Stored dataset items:
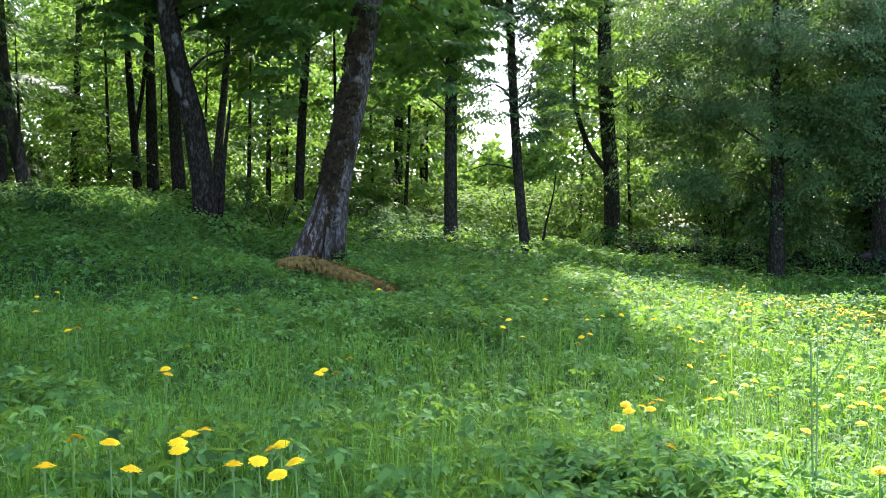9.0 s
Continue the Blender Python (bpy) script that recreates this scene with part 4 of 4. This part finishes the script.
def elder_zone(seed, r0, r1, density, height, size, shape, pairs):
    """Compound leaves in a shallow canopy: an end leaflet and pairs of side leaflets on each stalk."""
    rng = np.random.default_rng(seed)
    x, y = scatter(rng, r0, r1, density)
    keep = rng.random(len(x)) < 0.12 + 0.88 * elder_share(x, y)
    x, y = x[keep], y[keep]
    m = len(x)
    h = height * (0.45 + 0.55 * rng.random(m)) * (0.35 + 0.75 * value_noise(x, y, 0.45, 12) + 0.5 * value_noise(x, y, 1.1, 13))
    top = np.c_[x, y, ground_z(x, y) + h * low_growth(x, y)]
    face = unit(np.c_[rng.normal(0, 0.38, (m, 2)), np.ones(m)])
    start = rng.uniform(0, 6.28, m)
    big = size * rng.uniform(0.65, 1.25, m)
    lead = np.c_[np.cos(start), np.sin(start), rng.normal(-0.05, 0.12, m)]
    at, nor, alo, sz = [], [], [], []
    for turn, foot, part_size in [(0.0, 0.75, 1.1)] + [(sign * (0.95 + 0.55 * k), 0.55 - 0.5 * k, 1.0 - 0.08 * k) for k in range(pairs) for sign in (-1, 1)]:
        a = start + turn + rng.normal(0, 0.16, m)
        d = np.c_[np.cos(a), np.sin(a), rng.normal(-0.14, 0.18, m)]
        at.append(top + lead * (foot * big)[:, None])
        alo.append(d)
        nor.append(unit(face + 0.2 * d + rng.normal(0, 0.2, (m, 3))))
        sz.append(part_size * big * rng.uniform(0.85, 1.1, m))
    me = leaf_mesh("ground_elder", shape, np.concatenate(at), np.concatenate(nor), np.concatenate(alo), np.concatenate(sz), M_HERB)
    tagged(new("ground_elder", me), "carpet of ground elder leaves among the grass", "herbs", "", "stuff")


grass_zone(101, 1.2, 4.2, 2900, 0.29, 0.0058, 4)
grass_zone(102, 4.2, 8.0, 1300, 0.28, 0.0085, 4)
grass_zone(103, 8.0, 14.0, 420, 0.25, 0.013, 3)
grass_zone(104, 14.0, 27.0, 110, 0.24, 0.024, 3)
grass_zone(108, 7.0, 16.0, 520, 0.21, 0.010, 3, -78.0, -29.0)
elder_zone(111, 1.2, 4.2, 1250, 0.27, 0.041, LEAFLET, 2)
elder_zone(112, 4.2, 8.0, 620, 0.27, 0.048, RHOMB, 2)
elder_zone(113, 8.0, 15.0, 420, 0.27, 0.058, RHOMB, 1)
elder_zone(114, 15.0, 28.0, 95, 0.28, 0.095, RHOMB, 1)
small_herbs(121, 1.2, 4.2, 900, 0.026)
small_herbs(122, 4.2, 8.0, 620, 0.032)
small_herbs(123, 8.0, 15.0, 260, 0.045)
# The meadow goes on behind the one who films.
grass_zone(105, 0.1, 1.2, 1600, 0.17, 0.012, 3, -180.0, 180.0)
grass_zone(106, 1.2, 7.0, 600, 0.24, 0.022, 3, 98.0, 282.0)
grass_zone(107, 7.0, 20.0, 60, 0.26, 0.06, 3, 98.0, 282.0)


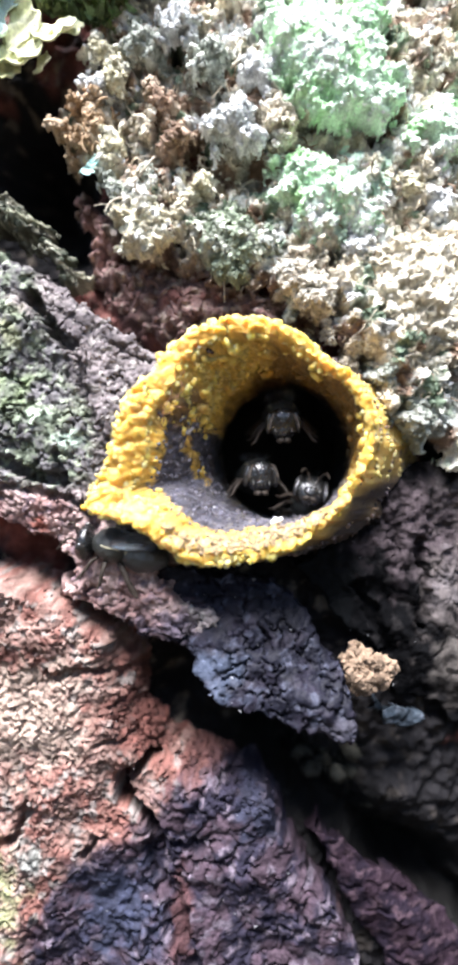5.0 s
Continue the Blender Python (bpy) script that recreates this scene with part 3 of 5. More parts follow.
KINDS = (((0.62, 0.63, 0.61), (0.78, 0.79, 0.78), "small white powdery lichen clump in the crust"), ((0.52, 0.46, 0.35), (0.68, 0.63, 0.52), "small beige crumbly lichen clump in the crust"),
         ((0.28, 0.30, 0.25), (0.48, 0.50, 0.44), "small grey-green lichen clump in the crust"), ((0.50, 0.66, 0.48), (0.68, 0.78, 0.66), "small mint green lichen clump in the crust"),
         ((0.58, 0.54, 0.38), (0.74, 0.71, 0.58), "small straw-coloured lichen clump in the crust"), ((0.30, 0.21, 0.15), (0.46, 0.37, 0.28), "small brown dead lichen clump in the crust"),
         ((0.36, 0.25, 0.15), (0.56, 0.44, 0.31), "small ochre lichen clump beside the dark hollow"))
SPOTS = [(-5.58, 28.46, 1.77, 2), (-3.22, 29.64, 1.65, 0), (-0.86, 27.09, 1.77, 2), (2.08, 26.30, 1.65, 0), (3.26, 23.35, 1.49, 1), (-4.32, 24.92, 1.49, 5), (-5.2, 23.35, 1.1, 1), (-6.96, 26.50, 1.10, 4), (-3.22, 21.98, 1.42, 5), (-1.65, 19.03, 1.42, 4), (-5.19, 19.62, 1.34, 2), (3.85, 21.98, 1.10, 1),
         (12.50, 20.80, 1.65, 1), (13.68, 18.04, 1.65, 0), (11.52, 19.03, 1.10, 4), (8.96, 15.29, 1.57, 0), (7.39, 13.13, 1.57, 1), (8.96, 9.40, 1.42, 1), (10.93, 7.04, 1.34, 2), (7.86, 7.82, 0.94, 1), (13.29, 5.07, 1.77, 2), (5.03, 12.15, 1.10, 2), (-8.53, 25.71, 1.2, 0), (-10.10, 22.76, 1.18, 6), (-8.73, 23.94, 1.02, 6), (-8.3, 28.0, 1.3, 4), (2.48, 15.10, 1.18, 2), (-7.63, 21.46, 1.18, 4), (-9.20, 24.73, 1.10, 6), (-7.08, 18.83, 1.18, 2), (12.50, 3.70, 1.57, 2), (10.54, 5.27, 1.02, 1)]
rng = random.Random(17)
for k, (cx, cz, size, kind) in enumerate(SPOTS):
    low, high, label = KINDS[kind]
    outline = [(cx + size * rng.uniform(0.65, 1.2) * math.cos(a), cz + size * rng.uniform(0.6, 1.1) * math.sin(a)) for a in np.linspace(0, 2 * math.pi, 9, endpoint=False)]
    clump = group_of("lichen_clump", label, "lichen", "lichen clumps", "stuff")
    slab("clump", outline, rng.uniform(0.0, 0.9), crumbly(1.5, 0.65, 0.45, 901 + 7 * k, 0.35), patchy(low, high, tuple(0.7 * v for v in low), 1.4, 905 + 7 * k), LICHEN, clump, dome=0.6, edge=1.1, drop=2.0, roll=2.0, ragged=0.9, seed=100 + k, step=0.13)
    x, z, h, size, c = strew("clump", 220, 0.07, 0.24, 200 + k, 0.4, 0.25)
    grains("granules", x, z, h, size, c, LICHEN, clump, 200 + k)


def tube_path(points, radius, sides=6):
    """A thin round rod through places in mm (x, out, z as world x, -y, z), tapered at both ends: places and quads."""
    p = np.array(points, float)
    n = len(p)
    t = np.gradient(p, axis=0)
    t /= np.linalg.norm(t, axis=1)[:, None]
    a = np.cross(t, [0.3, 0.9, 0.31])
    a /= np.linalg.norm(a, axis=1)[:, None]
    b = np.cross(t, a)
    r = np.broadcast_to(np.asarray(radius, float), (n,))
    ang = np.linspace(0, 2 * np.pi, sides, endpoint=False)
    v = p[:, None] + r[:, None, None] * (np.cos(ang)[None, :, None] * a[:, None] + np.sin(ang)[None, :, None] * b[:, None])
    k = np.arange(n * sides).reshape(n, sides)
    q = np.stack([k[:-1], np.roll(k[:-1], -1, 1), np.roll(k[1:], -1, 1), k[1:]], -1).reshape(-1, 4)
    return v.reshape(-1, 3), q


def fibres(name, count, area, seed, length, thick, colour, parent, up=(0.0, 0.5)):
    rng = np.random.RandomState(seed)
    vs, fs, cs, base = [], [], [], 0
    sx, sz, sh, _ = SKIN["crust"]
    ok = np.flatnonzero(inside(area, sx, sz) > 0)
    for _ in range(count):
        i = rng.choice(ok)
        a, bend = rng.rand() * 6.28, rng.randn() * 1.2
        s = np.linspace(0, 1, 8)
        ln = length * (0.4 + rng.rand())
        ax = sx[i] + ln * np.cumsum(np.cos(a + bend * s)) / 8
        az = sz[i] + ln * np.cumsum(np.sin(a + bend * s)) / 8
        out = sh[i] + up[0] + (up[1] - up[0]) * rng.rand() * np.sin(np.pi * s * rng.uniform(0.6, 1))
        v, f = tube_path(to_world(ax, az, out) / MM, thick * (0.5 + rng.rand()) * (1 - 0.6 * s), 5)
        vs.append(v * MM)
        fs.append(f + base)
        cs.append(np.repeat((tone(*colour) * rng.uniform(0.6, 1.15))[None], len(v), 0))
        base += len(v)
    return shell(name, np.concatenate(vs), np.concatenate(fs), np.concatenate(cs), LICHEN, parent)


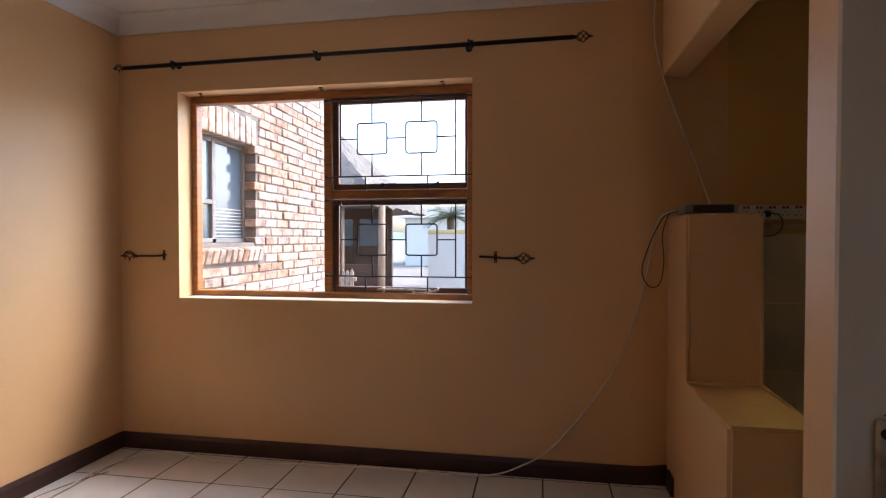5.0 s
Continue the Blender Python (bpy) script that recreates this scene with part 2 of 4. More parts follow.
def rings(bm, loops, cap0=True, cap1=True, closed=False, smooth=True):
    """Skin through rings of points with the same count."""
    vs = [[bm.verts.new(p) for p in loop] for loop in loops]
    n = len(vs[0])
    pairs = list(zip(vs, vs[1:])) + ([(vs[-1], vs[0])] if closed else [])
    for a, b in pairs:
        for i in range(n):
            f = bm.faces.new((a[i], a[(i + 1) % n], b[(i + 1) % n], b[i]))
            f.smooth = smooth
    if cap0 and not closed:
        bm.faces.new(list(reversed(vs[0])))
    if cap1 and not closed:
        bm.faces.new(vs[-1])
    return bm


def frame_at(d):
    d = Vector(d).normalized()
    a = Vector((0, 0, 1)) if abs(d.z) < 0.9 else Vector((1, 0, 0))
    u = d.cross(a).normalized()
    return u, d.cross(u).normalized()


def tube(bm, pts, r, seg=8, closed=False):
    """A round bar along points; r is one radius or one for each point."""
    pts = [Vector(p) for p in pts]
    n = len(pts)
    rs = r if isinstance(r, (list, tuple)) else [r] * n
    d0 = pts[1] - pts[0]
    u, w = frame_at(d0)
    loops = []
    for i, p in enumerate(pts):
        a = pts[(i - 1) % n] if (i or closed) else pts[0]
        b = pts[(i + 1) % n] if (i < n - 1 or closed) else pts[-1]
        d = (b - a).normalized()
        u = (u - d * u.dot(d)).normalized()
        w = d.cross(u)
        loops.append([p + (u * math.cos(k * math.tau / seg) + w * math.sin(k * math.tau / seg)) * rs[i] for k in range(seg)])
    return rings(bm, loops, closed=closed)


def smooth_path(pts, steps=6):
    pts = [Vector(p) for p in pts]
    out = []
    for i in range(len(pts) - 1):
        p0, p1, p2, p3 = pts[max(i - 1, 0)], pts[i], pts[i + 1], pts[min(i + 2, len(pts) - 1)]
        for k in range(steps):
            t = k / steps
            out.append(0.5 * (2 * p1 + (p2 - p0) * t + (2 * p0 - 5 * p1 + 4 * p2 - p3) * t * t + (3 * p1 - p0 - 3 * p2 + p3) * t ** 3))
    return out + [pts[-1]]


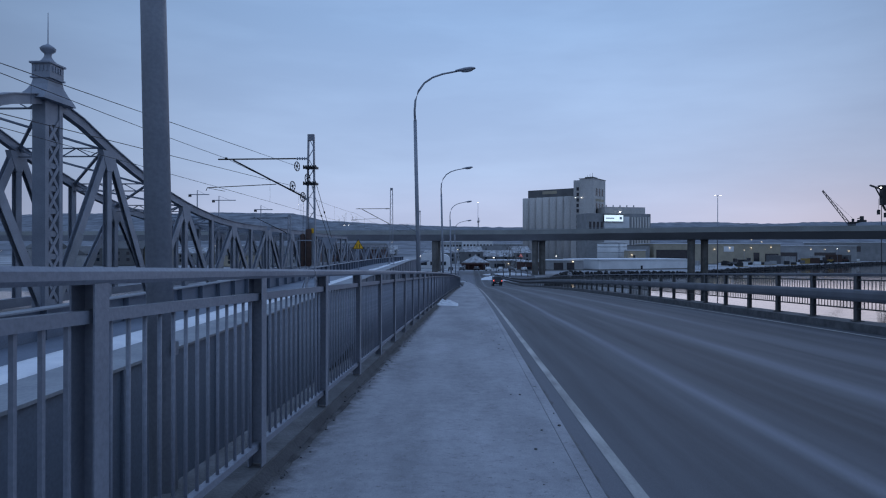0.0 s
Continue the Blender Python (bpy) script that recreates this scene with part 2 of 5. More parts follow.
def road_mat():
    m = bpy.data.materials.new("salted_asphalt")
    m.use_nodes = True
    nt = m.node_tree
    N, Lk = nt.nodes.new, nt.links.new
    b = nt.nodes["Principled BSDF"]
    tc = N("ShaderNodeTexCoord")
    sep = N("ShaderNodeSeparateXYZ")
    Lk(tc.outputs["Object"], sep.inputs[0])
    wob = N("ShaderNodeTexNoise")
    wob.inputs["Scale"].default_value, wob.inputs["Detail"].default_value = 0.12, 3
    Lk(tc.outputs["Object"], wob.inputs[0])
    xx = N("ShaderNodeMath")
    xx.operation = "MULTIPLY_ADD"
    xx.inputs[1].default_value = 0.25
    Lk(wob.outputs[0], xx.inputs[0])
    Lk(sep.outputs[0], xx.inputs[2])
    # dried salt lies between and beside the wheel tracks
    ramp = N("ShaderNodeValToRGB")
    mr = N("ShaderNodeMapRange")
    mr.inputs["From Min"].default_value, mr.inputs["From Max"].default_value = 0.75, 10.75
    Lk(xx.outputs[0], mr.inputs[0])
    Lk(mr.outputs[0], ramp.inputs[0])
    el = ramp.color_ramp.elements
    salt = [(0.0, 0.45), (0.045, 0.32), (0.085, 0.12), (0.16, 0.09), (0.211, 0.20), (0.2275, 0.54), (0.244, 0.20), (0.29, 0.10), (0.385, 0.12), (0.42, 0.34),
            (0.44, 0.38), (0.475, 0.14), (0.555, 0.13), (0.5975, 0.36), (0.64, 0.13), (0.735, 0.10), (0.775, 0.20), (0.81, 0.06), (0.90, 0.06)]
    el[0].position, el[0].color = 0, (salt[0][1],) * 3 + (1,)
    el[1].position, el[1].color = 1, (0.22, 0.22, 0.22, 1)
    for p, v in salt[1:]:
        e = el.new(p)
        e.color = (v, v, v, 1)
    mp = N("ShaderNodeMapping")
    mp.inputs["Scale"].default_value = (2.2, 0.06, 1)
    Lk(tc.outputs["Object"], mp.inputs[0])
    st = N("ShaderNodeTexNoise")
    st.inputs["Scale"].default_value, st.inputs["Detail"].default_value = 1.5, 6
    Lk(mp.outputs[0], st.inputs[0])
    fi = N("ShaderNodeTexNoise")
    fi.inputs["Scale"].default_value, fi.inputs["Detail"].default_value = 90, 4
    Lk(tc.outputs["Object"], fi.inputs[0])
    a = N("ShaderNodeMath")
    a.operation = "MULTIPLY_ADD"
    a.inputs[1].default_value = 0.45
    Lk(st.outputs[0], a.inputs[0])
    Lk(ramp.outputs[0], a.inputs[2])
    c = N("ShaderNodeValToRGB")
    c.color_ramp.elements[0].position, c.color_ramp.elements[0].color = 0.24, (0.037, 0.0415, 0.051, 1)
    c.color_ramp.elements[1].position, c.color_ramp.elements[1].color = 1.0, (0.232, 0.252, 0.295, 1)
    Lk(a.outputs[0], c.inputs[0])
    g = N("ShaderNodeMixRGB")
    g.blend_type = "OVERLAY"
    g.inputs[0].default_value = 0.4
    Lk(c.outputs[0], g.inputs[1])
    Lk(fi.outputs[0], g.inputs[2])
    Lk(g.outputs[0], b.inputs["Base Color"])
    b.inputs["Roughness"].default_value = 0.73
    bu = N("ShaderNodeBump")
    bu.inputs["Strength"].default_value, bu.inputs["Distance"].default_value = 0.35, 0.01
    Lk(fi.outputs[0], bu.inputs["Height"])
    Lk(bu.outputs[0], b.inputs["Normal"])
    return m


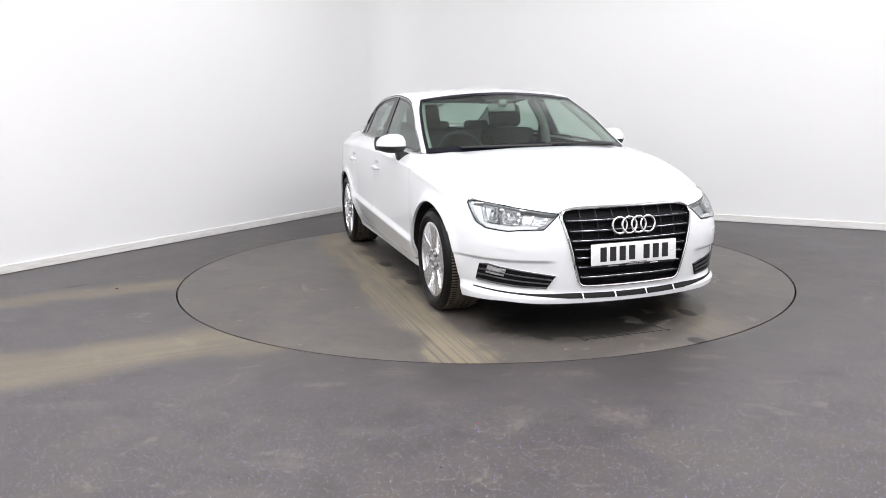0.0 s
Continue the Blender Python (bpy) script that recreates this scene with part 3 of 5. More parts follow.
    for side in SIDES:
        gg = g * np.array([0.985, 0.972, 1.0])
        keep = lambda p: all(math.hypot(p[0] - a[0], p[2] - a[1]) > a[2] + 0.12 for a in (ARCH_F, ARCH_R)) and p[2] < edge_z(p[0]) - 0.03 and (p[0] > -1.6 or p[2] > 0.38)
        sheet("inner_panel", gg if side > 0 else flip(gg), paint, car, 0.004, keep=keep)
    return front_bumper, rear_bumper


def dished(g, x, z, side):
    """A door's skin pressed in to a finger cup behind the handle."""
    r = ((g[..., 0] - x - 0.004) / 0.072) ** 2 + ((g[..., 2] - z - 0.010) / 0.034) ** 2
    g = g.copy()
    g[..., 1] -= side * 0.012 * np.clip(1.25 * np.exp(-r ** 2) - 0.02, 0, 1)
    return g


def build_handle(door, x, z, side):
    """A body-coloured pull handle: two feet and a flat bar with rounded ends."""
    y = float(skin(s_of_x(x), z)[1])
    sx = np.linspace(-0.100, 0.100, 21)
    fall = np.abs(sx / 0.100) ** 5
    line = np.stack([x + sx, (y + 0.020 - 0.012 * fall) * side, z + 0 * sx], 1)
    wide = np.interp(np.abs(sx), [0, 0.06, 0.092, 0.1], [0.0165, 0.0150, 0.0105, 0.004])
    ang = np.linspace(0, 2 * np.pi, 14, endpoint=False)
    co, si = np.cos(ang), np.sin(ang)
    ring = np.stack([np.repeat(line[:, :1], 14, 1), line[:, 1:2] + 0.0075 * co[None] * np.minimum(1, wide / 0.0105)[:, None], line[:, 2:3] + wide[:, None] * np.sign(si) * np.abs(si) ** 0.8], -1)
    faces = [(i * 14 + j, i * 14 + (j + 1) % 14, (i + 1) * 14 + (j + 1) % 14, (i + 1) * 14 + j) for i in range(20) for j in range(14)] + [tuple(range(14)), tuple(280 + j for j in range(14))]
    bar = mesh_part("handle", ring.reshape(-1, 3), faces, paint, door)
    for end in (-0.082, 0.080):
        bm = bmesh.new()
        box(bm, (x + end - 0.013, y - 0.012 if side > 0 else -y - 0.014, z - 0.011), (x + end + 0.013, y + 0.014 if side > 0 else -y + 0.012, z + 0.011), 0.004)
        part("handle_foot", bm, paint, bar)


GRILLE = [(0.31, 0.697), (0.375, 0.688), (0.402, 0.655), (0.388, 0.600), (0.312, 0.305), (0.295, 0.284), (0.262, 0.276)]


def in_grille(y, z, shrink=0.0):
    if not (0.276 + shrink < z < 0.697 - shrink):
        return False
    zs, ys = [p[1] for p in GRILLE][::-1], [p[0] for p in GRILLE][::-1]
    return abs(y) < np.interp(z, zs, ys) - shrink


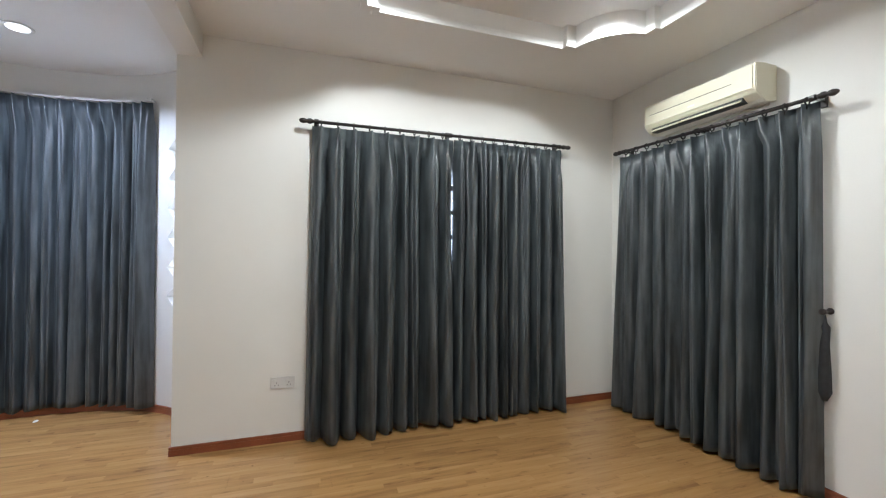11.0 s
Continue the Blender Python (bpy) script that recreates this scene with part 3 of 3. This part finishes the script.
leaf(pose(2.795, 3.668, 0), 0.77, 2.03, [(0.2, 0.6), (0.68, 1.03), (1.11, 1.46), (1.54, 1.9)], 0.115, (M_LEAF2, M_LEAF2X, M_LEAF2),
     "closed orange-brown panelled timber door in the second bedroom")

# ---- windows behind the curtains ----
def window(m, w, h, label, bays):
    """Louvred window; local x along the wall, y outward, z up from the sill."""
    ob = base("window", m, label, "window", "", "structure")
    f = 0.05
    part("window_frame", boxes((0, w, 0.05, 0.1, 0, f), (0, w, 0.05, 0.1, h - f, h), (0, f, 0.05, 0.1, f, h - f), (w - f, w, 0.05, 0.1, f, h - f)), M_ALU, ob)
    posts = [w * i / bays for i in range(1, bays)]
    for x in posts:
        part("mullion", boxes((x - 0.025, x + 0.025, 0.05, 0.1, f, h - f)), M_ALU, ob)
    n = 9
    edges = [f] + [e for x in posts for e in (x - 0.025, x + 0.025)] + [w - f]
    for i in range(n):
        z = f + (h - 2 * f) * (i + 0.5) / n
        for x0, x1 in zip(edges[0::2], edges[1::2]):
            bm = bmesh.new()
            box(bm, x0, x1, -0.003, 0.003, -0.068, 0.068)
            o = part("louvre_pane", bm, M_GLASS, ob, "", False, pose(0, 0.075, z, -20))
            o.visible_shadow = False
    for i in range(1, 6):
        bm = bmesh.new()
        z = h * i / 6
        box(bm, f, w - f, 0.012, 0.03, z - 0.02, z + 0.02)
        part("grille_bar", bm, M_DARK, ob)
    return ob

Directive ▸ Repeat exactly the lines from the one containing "4. More parts follow." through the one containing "return u, d.cross(u).normalized()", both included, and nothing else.

Answer for the task ▸
Continue the Blender Python (bpy) script that recreates this scene with part 2 of 4. More parts follow.
def rings(bm, loops, cap0=True, cap1=True, closed=False, smooth=True):
    """Skin through rings of points with the same count."""
    vs = [[bm.verts.new(p) for p in loop] for loop in loops]
    n = len(vs[0])
    pairs = list(zip(vs, vs[1:])) + ([(vs[-1], vs[0])] if closed else [])
    for a, b in pairs:
        for i in range(n):
            f = bm.faces.new((a[i], a[(i + 1) % n], b[(i + 1) % n], b[i]))
            f.smooth = smooth
    if cap0 and not closed:
        bm.faces.new(list(reversed(vs[0])))
    if cap1 and not closed:
        bm.faces.new(vs[-1])
    return bm


def frame_at(d):
    d = Vector(d).normalized()
    a = Vector((0, 0, 1)) if abs(d.z) < 0.9 else Vector((1, 0, 0))
    u = d.cross(a).normalized()
    return u, d.cross(u).normalized()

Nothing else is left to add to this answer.